■ Objective
Without the pictures, repeat the listing character for character.

■ Recorded data
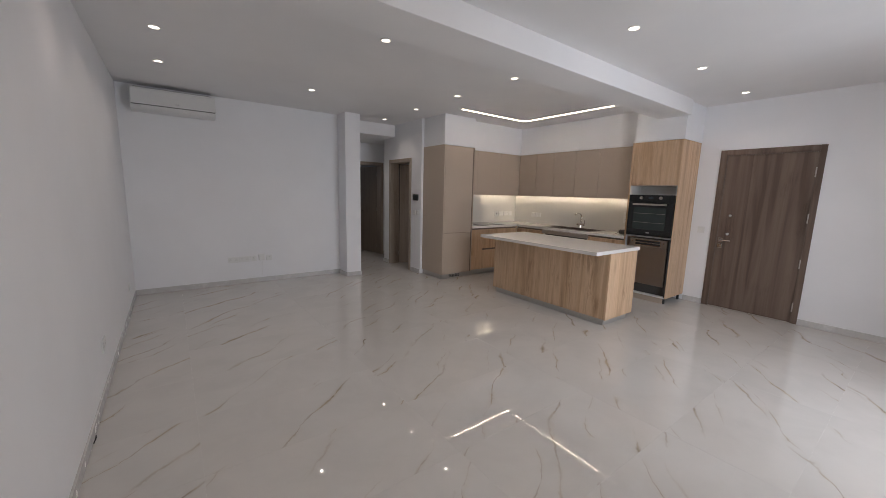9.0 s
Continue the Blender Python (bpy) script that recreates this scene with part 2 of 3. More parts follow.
PVC = plain("white_aluminium", (0.56, 0.58, 0.62), 0.35, 0.1, 0.04)
GREY_PLASTIC = plain("grey_plastic", (0.36, 0.36, 0.36), 0.45)
NICHE = plain("pale_grey_board", (0.60, 0.59, 0.57), 0.5)
SINK = plain("brown_granite_sink", (0.115, 0.09, 0.078), 0.45, 0, 0.3, 160)
CLOTH = blind_cloth("blind_fabric", (0.89, 0.86, 0.81))
POUCH = plain("grey_cloth", (0.13, 0.12, 0.11), 0.9, 0, 0.3, 90)
BATH_TILE = plain("dark_bath_tile", (0.115, 0.10, 0.092), 0.3, 0, 0.15, 6, 0.03)
BATH_GREY = plain("grey_bath_tile", (0.50, 0.49, 0.50), 0.3, 0, 0.12, 6)
TERRACE = plain("terrace_tile", (0.66, 0.65, 0.63), 0.5, 0, 0.1, 8)
RENDERED = paint("outside_render", (0.78, 0.77, 0.75), 0.8, 0.06, 0.2)
EARTH = plain("dry_ground", (0.22, 0.19, 0.14), 0.9, 0, 0.4, 0.4)
GLASS = glass("clear_glass")
FROST = glass("frosted_glass", 0.35)
LENS = glow("lamp_lens", (1.0, 0.91, 0.78), 3.6)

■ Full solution
9.0 s
Continue the Blender Python (bpy) script that recreates this scene with part 2 of 3. More parts follow.
PVC = plain("white_aluminium", (0.56, 0.58, 0.62), 0.35, 0.1, 0.04)
GREY_PLASTIC = plain("grey_plastic", (0.36, 0.36, 0.36), 0.45)
NICHE = plain("pale_grey_board", (0.60, 0.59, 0.57), 0.5)
SINK = plain("brown_granite_sink", (0.115, 0.09, 0.078), 0.45, 0, 0.3, 160)
CLOTH = blind_cloth("blind_fabric", (0.89, 0.86, 0.81))
POUCH = plain("grey_cloth", (0.13, 0.12, 0.11), 0.9, 0, 0.3, 90)
BATH_TILE = plain("dark_bath_tile", (0.115, 0.10, 0.092), 0.3, 0, 0.15, 6, 0.03)
BATH_GREY = plain("grey_bath_tile", (0.50, 0.49, 0.50), 0.3, 0, 0.12, 6)
TERRACE = plain("terrace_tile", (0.66, 0.65, 0.63), 0.5, 0, 0.1, 8)
RENDERED = paint("outside_render", (0.78, 0.77, 0.75), 0.8, 0.06, 0.2)
EARTH = plain("dry_ground", (0.22, 0.19, 0.14), 0.9, 0, 0.4, 0.4)
GLASS = glass("clear_glass")
FROST = glass("frosted_glass", 0.35)
LENS = glow("lamp_lens", (1.0, 0.91, 0.78), 3.6)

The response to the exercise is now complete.